The draft text continues:
People across Ukraine, not just in grain-producing regions, were impacted by hunger and repression. This meets the historical-political definition from today’s perspective for genocide.
Ukraine has labelled the Stalin-era famine as a genocide, an assertion rejected by the Kremlin, and interpretations of the famine’s causes have caused friction between the two countries.
Robin Wagener, of Germany’s Green party, one of the resolution’s initiators, said Russia’s president, Vladimir Putin, operated in the cruel and criminal tradition of Stalin”. He told Frankfurter Allgemeine Zeitung:
Once more, the basis for life in Ukraine is meant to be taken away through violence and terror, and the entire country brought to heel.
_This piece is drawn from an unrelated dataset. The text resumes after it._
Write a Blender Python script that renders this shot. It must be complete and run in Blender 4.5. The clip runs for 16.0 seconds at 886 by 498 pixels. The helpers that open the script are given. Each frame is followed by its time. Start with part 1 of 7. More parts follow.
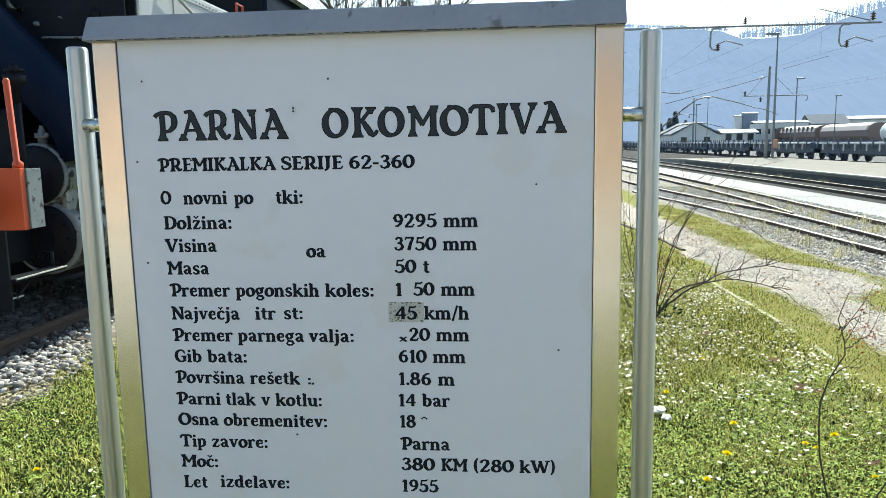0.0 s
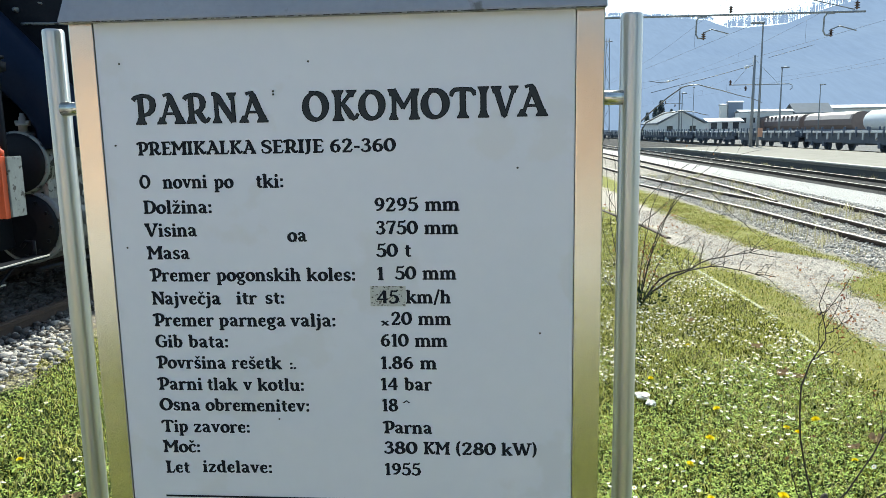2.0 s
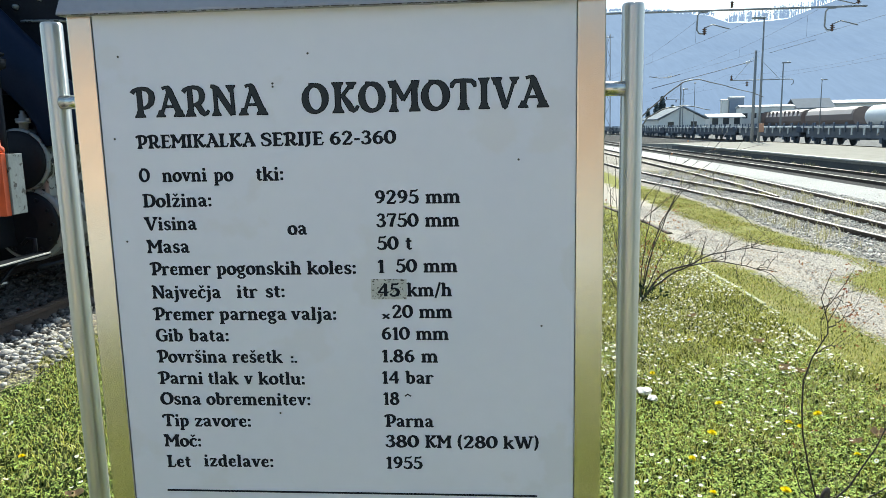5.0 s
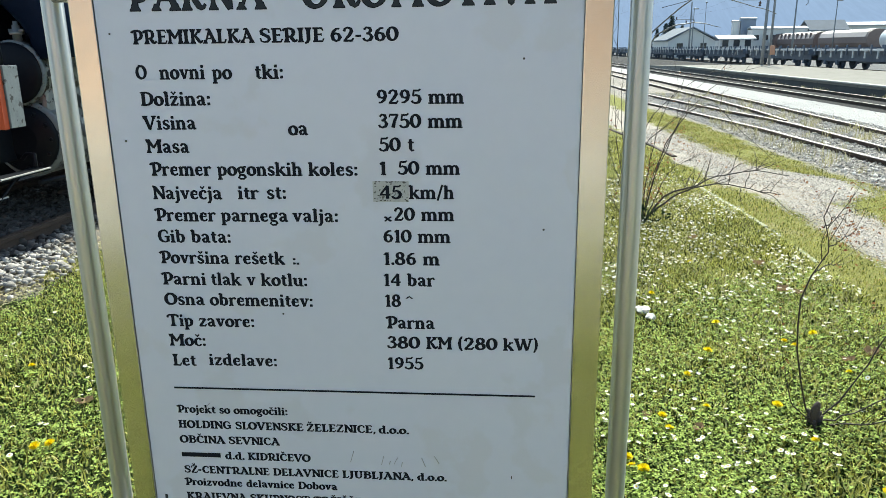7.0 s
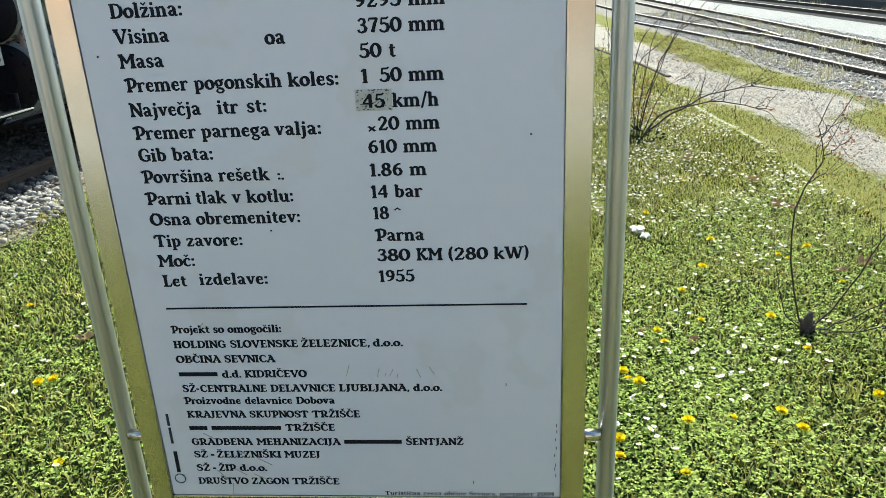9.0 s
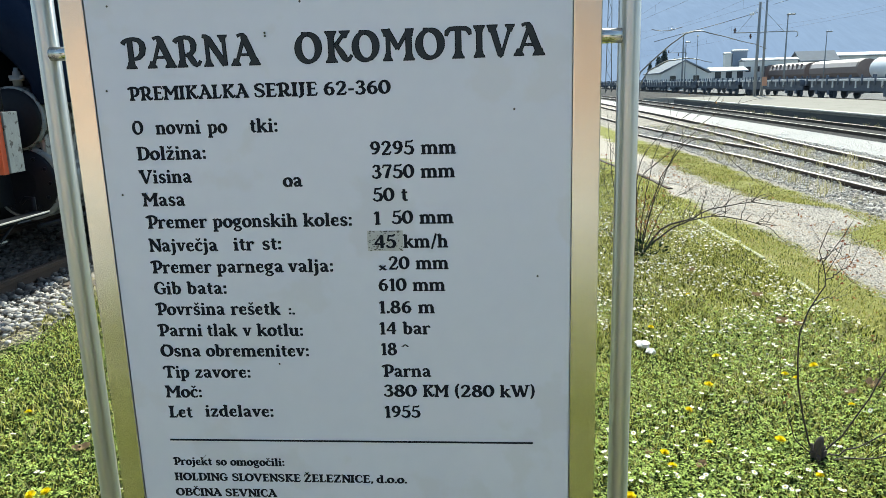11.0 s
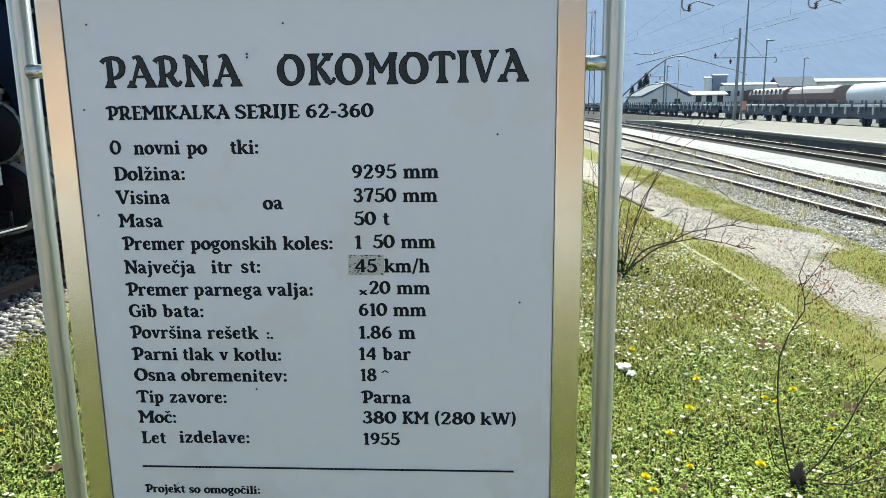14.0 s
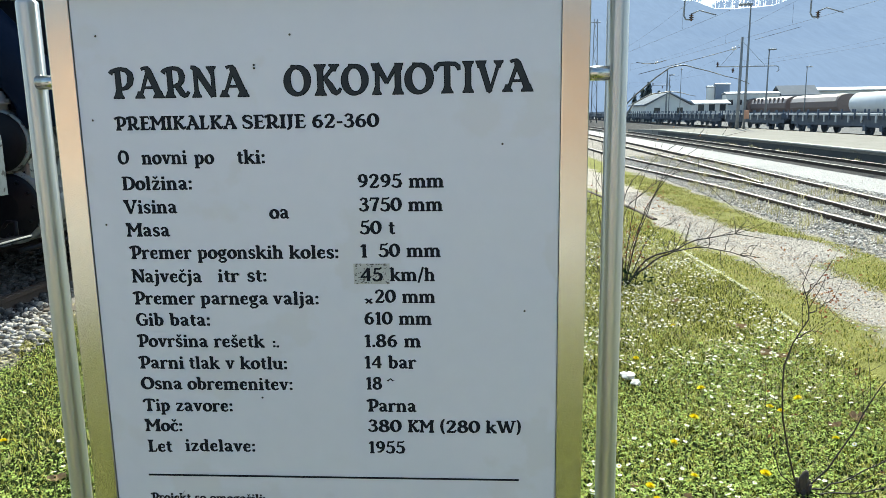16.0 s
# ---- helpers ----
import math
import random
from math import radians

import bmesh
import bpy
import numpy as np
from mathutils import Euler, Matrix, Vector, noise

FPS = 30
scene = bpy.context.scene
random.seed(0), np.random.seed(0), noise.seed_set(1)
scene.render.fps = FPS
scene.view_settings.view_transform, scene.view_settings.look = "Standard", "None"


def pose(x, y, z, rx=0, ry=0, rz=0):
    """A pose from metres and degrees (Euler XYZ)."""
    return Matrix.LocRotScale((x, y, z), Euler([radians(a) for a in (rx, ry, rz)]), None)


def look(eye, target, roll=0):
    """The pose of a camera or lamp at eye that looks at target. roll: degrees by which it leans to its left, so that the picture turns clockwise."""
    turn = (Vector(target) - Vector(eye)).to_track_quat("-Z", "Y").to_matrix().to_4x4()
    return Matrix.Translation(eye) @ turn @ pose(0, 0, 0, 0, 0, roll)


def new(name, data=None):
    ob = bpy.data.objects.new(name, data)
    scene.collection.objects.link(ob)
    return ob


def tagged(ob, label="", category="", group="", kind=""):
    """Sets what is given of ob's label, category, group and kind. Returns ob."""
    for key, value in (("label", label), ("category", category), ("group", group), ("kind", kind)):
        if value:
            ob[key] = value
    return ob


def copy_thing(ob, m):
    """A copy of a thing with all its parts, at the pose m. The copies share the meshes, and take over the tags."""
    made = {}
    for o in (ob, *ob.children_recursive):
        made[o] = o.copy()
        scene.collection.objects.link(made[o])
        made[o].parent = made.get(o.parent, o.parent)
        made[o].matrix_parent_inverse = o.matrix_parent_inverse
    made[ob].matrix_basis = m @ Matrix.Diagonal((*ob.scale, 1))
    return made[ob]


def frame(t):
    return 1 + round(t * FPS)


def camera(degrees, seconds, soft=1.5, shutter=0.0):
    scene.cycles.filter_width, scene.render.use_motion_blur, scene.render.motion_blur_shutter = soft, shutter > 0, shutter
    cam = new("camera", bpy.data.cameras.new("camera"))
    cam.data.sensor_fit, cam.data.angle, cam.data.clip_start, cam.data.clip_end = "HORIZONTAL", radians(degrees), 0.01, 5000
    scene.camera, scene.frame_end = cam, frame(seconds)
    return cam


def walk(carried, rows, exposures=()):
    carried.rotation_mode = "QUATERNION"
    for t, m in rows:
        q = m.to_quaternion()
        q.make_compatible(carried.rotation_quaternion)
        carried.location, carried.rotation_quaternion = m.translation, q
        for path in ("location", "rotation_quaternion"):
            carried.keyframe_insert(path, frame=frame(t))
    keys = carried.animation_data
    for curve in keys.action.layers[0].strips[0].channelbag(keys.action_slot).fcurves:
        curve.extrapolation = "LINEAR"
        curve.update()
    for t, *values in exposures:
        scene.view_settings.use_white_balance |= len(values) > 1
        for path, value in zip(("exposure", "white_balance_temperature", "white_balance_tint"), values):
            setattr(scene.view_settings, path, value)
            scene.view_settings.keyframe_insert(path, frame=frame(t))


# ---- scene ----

Calling the Holodomor a genocide was intended as a “message of warning” to Moscow, he added.
Germany’s foreign minister, Annalena Baerbock, welcomed “very much that there is a lot of support in the German parliament” for the motion, a spokesperson told reporters.
Just days after families reunited in liberated Kherson, residents of the southern Ukrainian city are being forced to flee due to Russian shelling from across the river.
Kristina Berdynskykh, a Ukrainian journalist, says her relatives in Kherson urgently left following “heavy shelling” last night and this morning.
Moscow has begun to “take revenge” on Kherson and its people “for not accepting the occupation”, she writes.